What is the answer? More regulation and government programs of course. All across the U.S. government organizations are building or subsidizing “affordable housing”. In San Francisco, every new home is required to give money towards affordable housing, increasing the cost per home between $22K and $44K according to a recent article from reason.com. San Francisco is already one of the most expensive places to live in America and now they have added even more costs on top of that. However, another sticky problem arises when deciding where to build the affordable housing. The NIMBY crowd gets fired up again using our courts to make sure it’s not in their back yard.

Yet another consequence from preventing denser development is “Urban Sprawl”. Ironically, the same anti-development people are against urban sprawl. The opponents of urban sprawl believe that having cities more spread out leads to more pollution and loss of open space. What’s their answer to urban sprawl? That’s right. More regulation and government programs. Cities like Portland, Oregon have instituted growth boundaries around their cities, outside of which development is very restricted. These boundaries force density and limit the supply of land for development.

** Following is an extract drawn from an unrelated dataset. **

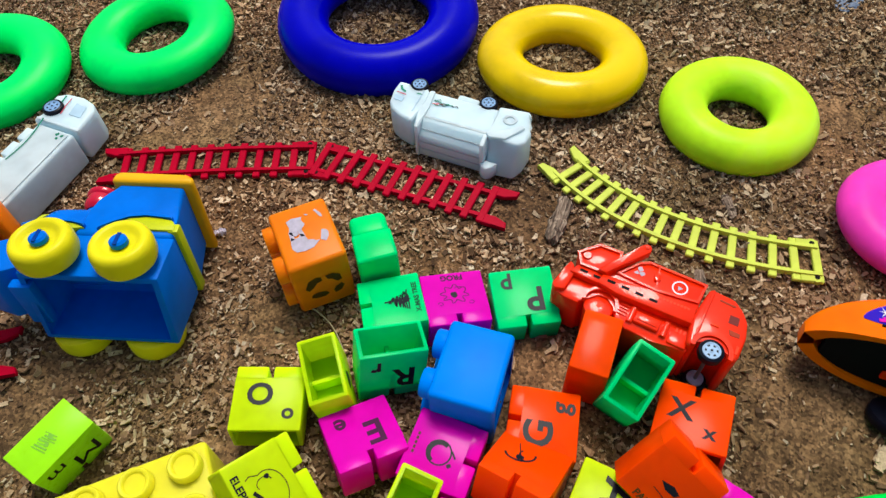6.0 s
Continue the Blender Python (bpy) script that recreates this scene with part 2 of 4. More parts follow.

Economics 101, when you limit supply, what happens to price? It goes up. Is it any wonder why a house in Houston, which has no zoning and little land use regulation, costing $200K goes for $850K in San Francisco, which has stringent development restrictions? Not all forms of restrictions are bad, but the untended consequences of excessive regulation have driven the price of homes in some cities beyond what the average person can afford.

The fundamental problem is that we cannot regulate our way to paradise. Every regulation is going to have an unforeseen side effect, prompting the “need” for more regulation. Everyone has different preferences for how they would like to live and what they want their city to be like. When property rights are taken away our cities become dominated by those who yell the loudest or have the most money. Even though I may look like a curmudgeon from time to time, I feel safe in erring on the side of property rights.